It is so often true that the child who needs the most love will ask for it in the most unloving ways. Relational trauma leads to them careering chaotically through life, seeing themselves as unloveable & the world as an uncaring & dangerous place. Let’s not be drawn into this chaos. Let’s act as caring containers, promoting healing, & not as reinforcers of fear & isolation.
This quote, on Charles Dickens birthday, from ‘The Pickwick Papers’, speaks to the power of an attuned, caring relationship in relieving distress.
When a child is at their worst, struggling to manage their emotions and behaviour, if we meet them with acceptance, empathy & kindness, what a valuable gift we give them. We communicate that we care for them, unconditionally, whether they are ‘good’ or ‘bad’. When we stay open and engaged, even when they are trying to push us away – when we aim to connect before we correct – we are offering messages of comfort & safety. Exactly what distressed hearts & minds need to bring them back to a calmer state, where they can think more effectively.

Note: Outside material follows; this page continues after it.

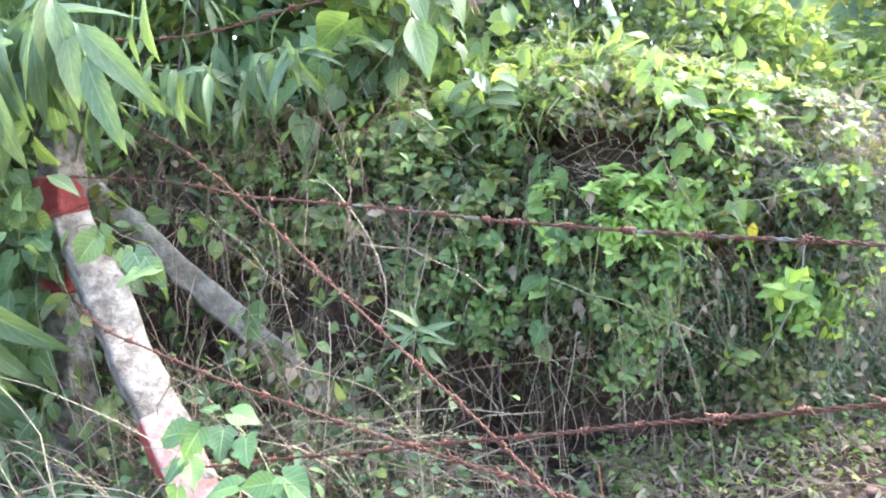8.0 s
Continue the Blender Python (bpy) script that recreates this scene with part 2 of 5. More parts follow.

This relational approach, one based on unconditional positive regard, is not permissive of bad behaviour, rather it reduces shame, encourages self-reflection & promotes cooperation. When a child feels that we ‘get it’ – that we understand what has led them to behave this way – then they are able to think for themselves about how to do things differently next time. A child who is in a good relationship with us is more likely to want to be like us – we can lead by example & not by reward or punishment.
Happy birthday to Charles Dickens, a prolific writer & a tireless campaigner for the rights of the poor & disadvantaged. His novels shone a light on abuse & inequalities & were influential in bringing about social change.